Saturday, September 20, 2014

Tatu still managing to upset gay people in 2014

For a very long time, one of the most-read pieces on No Rock And Roll Fun has been the one where Tatu broke off from filming videos of themselves snogging in the pouring rain to ask why everyone thought they were gay.

I think, nine years down the line, it's still puzzling Yulia, as she's now going to extraordinary lengths to distance herself a bit further from That Sort Of Thing, mainly by coming out as a flaming bigot:

Volkova has now revealed that her support for gay rights have since waned and says she would not accept her son if her were gay.

"Yes, I would condemn him, because I believe that a real man must be a real man," she said. "God created man for procreation, it is the nature. The man for me is the support, the strength of... I won't accept a gay son."
The idea of not accepting a gay son, in the way one might refuse to sign for a delivery of chipboard.

Obviously, we don't need to waste much time engaging with the substance of Yulia's homophobia, or her theology. Or her, much.

But you might be wondering 'hey, didn't Tatu at least try and salvage their image the last time round by making some token support for LGBT issues? Isn't this making her look not only like a terrible, terrible person, but one who is perhaps suggesting that was all less than genuine?'

And you'd be right.

But Yulia has a workaround. Let's hear it, Yulia:
She was quick to add that her views aren’t at odds with her previous work; lesbians are a more acceptable form of sexuality than gay men, she claims, because women are "aesthetically nicer".
Okay, when I said we don't need to spend much time engaging with Yulia's substance, I might have been wrong.

Because she seems to be implying that lesbianism is absolutely fine, because women are nice to look at, the logic appears to suggest that she's looked at some cocks and decided they're pretty poorly designed.

From this, she's rationalised that since nobody would want to engage with something so ridgy, and thrusting, and dribbly-when-enraged, and coloured with a purple that Dulux has never tried to recreate, the only possible reason you'd want to go near one would be, reluctantly, to make a baby. And if there's not going to be a baby coming out of the encounter, why would you bother?

Winningly, Yulia has managed to invert one of the stock pieces of lazy gay stereotyping - that they're all aesthetes - and turned it on its head to suggest that for two men to enjoy their company when they're naked, those men would have to have no sense of style or taste at all.

So is Yulia right that acts of same-sex activity can pervert society?
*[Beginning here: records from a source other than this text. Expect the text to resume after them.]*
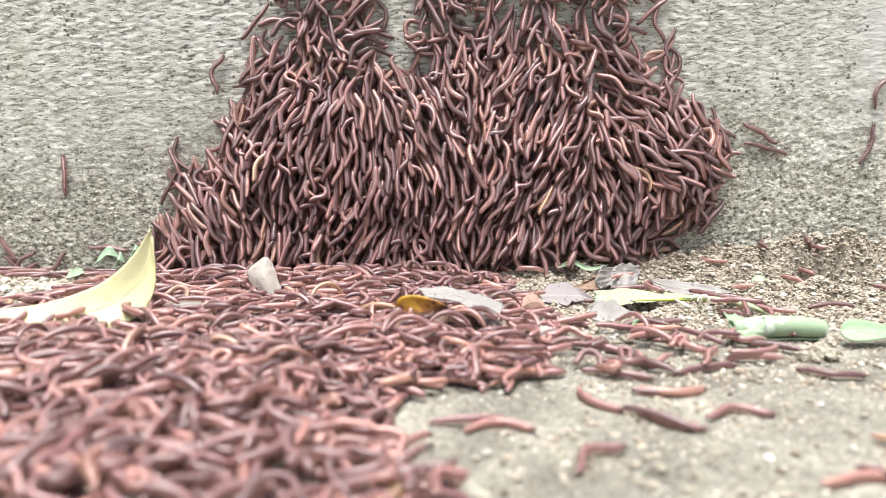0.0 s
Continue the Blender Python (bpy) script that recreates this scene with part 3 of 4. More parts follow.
def sheet(name, label, rows, mat, thick=0.00025, crinkle=0.0, ragged=0.0, seed=1, category="leaf", veins=0, vein_mat=None):
    """A bent or crumpled leaf blade through a few rows of points, lower edge first."""
    n, k = 37, 21
    root = tagged(new(name), label, category)
    centre = on_sheet(rows, 0.5, 0.5)
    root.location = centre
    top = []
    for i in range(n):
        for j in range(k):
            u, v = i / (n - 1), j / (k - 1)
            rough = ragged * (float(fbm(u * 9 + v * 5, seed + 0.5, seed + 3, 3)) - 0.45)
            inner = min(1.0, min(u, 1 - u, v, 1 - v) * 6)
            u2, v2 = u + (0.5 - u) * rough * (1 - inner), v + (0.5 - v) * rough * (1 - inner) * 2
            p = on_sheet(rows, u2, v2)
            fold = crinkle * (abs(float(fbm(u * 4, v * 4, seed, 3)) - 0.45) * 3 - 0.25)
            e = 0.02
            normal = (on_sheet(rows, min(1, u2 + e), v2) - on_sheet(rows, max(0, u2 - e), v2)).cross(on_sheet(rows, u2, min(1, v2 + e)) - on_sheet(rows, u2, max(0, v2 - e)))
            normal = normal.normalized() if normal.length > 1e-12 else Vector((0, -1, 0))
            top.append((p + normal * fold - centre, normal))
    verts = [p + q * thick for p, q in top] + [p - q * thick for p, q in top]
    m = n * k
    front = grid_faces(n, k)
    faces = front + [[m + q for q in f[::-1]] for f in front]
    loop = [i * k for i in range(n)] + [(n - 1) * k + j for j in range(1, k)] + [i * k + k - 1 for i in range(n - 2, -1, -1)] + [j for j in range(k - 2, 0, -1)]
    faces += [[a, a + m, b + m, b] for a, b in zip(loop, loop[1:] + loop[:1])]
    part("blade", mesh_of("blade", verts, faces, [mat]), root)
    for q in range(veins):
        v = (q + 1) / (veins + 1)
        line = [on_sheet(rows, u, v) - centre + Vector((0, -thick, thick)) for u in np.linspace(0.03, 0.94, 16)]
        part("vein", tube("vein", line, [0.00020 - 0.0001 * i / 15 for i in range(16)], vein_mat, 5), root)
    return root


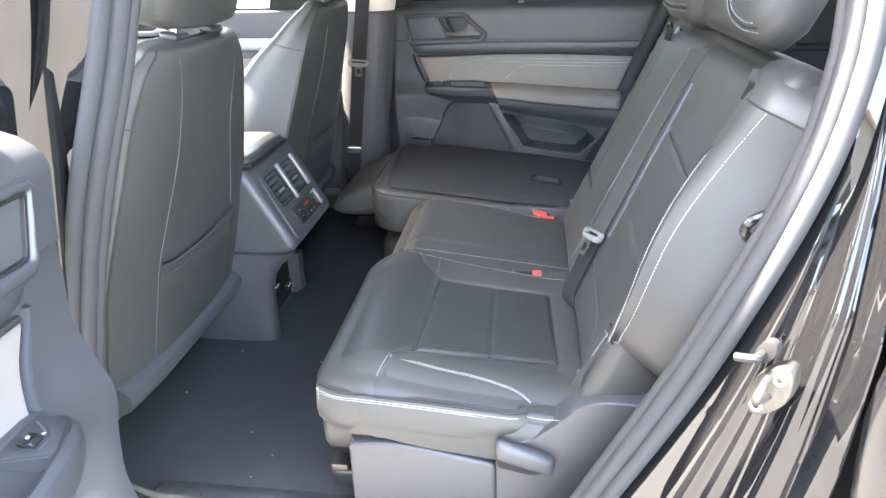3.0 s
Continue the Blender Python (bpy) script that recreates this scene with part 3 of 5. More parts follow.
def rear_door(place, name, label, bin_deep, fall):
    """A rear door: u runs back from the hinge edge, w into the car, z up."""
    d = thing(name, place(0.4, 0.0, 0.45), label, "car door", "rear doors")

    def put(pname, bm, m, parent=d, plabel="", smooth=40, low=False):
        for zc in CUTS:
            bmesh.ops.bisect_plane(bm, geom=bm.verts[:] + bm.edges[:] + bm.faces[:], dist=1e-5, plane_co=(0, 0, zc), plane_no=(0, 0, 1))
        if low:
            for k, axis in [(0.06 + 0.025 * i, (1, 0, 0)) for i in range(12)] + [(0.71 + 0.016 * i, (0, 0, 1)) for i in range(8)]:
                bmesh.ops.bisect_plane(bm, geom=bm.verts[:] + bm.edges[:] + bm.faces[:], dist=1e-5, plane_co=(k * axis[0], 0, k * axis[2]), plane_no=axis)
            warp(bm, lambda u, w, z: Vector((u, w + swell(u, z, fall), z)))
        return part(pname, warp(bm, place), m, parent, plabel, smooth)

    # steel shell behind the trim, window frame and glass
    put("outer_skin", plate([(0.045, 0.42), (0.50, 0.42), (0.62, 0.54), (0.79, 0.81), (0.875, 1.05), (0.90, 1.15), (-0.030, 1.15), (0.0, 0.9), (0.035, 0.6)], -0.160, -0.140, bevel=0.008), paint)
    frame_u = [(0.035, 1.145), (0.035, 1.20), (0.115, 1.57), (0.20, 1.62), (0.62, 1.62), (0.80, 1.56), (0.93, 1.145)]
    inner = [(0.075, 1.165), (0.075, 1.20), (0.150, 1.54), (0.22, 1.58), (0.60, 1.58), (0.755, 1.53), (0.885, 1.165)]
    lean = lambda u, w, z: place(u, w + max(0.0, z - 1.16) * 0.30, z)
    part("window_frame", warp(plate(frame_u, -0.075, -0.030, holes=[inner], bevel=0.004), lean), gloss_black, d)
    part("window_pane", warp(plate(inner, -0.056, -0.052), lean), tint_glass, d)
    part("window_divider", warp(box(0.70, -0.052, 1.36, 0.022, 0.02, 0.42, 0.004), lambda u, w, z: lean(u + (z - 1.165) * 0.07, w, z)), gloss_black, d)
    put("belt_strip", plate([(-0.03, 1.138), (0.92, 1.138), (0.92, 1.152), (-0.03, 1.152)], -0.142, -0.033, bevel=0.002), gloss_black)
    # window ledge and upper trim: a rolled top over a flat face with the opening for handle and tweeter
    ledge = [[(u, w, z + (0.004 * math.sin(u * 3) if z > 1.13 else 0.0)) for w, z in ((-0.045, 1.150), (-0.040, 1.164), (-0.030, 1.166), (-0.012, 1.160), (0.003, 1.151), (0.011, 1.143), (0.0155, 1.135), (0.017, 1.125), (0.005, 1.125), (-0.02, 1.125))]
             for u in (0.000, 0.10, 0.25, 0.40, 0.55, 0.70, 0.865)]
    slant = lambda u, z: u + (1.14 - z) * (0.20 if u < 0.05 else 0.35 if u > 0.8 else 0.0) + (0.02 if u > 0.8 else 0.0)
    up = put("upper_trim", loft([[Vector((slant(u, z), w, z)) for u, w, z in s] for s in ledge]), soft_black, d, "grained soft black upper trim")
    b_out = rounded([(0.332, 1.073), (0.249, 1.133), (0.043, 1.131), (0.066, 1.041), (0.312, 1.048)], 0.012)
    b_in = rounded([(0.314, 1.0725), (0.245, 1.1225), (0.054, 1.1205), (0.073, 1.0575), (0.302, 1.0615)], 0.005)
    face = [(0.886, 1.125), (slant(0, 1.125), 1.125), (slant(0, 1.09), 1.09), (slant(0, 1.058), 1.058), (0.40, 1.058), (0.914, 1.058)]
    put("trim_face", plate(face, -0.02, 0.017, holes=[b_in], bevel=0.0), soft_black, up)
    put("window_slot", box(0.46, -0.032, 1.1685, 0.78, 0.010, 0.004, 0.001, 1), gloss_black, up)
    put("slot_trim", tube([(0.07, -0.024, 1.169), (0.46, -0.024, 1.172), (0.85, -0.024, 1.169)], 0.0022, 6), gloss_black, up)
    put("shade_hook", join(box(0.43, -0.016, 1.168, 0.050, 0.016, 0.010, 0.003), box(0.43, -0.004, 1.160, 0.026, 0.014, 0.018, 0.005)), gloss_black, d)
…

Actually, yes, in one very specific way.

Because, although All The Things She Said was a cracking pop song, without the video it would probably have been overlooked, and by now Tatu would, as a band, be too obscure a reference for Pointless and probably only deployed during the latter stages of Only Connect, if at all. Ironically, we could all probably be moving on without having to worry about what a spiteful Russian woman thought about men who have sex with men if that woman hadn't spent time snogging another woman in the rain, in front of a camera, a decade ago.

That might be, uniquely, the one piece of same-sex activity we'd all have been better off without.